This morning I spent close to two hours in the exam room. First the nurse's assistant (I am so bad at remembering the different kind of nurse titles) took my vitals, then another one asked me how I felt and entered the info in the computer then a nurse practitioner came and physically examined my chest area (well since there are no more breasts it is mostly the thin layer of muscle that covers the ribs) and underarms. She also addressed the "discomfort" I have been having on my right side of the chest. It really isn't a pain, rather a pulling sensation, sometimes a little burning sensation and it is most likely due to the scar tissue left over from the mastectomy and nerves trying to rewire. But every time I feel these sensations I become overly sensitive and wonder if it is more than that.
I also had problems with my ears for the last two weeks or so. It felt like they were clogged, almost like having water in the ears, making it hard to hear. I had even gone to the ENT but he couldn't see any infections and gave a nose spray to lower the swelling of the nasal tissue. Well the spray has a risk of allowing fungal infections to occur and since my chemotherapy I feel like my Eustachian tube is especially prone to fungal infections. So I have not used the spray. I have been able to equalize the pressure in my ears since the doctors visit and have been patiently waiting for the "clogged" feeling to go away. Guess what? yesterday in the airplane going up and down I had some trouble equalizing the ears, but something happened and I can hear fine again! yaaay! You know.. when things like this linger I start thinking of unpleasant scenarios... I wish there was a way of "seeing" what is going on in my body without exposing myself to more radiation than I already got.
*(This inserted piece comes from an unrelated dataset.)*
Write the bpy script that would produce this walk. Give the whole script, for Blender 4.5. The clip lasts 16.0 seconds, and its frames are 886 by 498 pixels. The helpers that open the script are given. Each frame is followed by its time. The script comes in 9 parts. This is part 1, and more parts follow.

Anyway since this problem was solved, I didn't have to talk about it to the Dr. - it was on my list originally though.
Well finally after 1 hr and 45 minutes the Dr. came, talked about the scar tissue, saying that the pains from surgeries sometimes do not go away for years. I told her about my D&C story but she totally dissed it saying that my gynecologist should be looking into it. I know she specializes in breast cancer and I know they are very busy, but sometimes I wish a doctor of mine would not just focus on my ears, or just on my uterus or just my breast but see me as a whole!! The first time I had heard of holistic medicine was in grad school, but now I understand it with all my being and wish to find a doctor where I do not feel like I am taking up their most precious time by talking about another part of my body. I think the closest I have to what I want is my Dr. of acupuncture. I feel like she listens to me, and treats my whole body. It has been a great decision to try acupuncture and stick with it, it has greatly helped me in this last year. (I wish the health insurance would pay at least part of it).
Anyway to cut the short story even shorter, she wants to see me in March, I will get a CT scan of the chest also.
By the way not to go into politics but health insurance has been on my mind a lot lately. For over a year I managed to get medical bills around 10K per month. Thankfully my health insurance is great and has covered a LOT (even with health insurance though our medical bills were high enough that we could get a tax deduction). Now I wonder if health insurances are given the right to refuse coverage or individuals with preexisting conditions, what would I do? One of those CT scans is around 8-9K!!
Something to ponder about...
Tomorrow I fly back home, I miss my girls, I miss my husband. I miss my cute little town, it has been crazy today driving in a big city with traffic - despite my navigator on my iPhone. I am excited to get back to my classes. I am thankful that it was a boring Dr.s visit and hope all will be like this.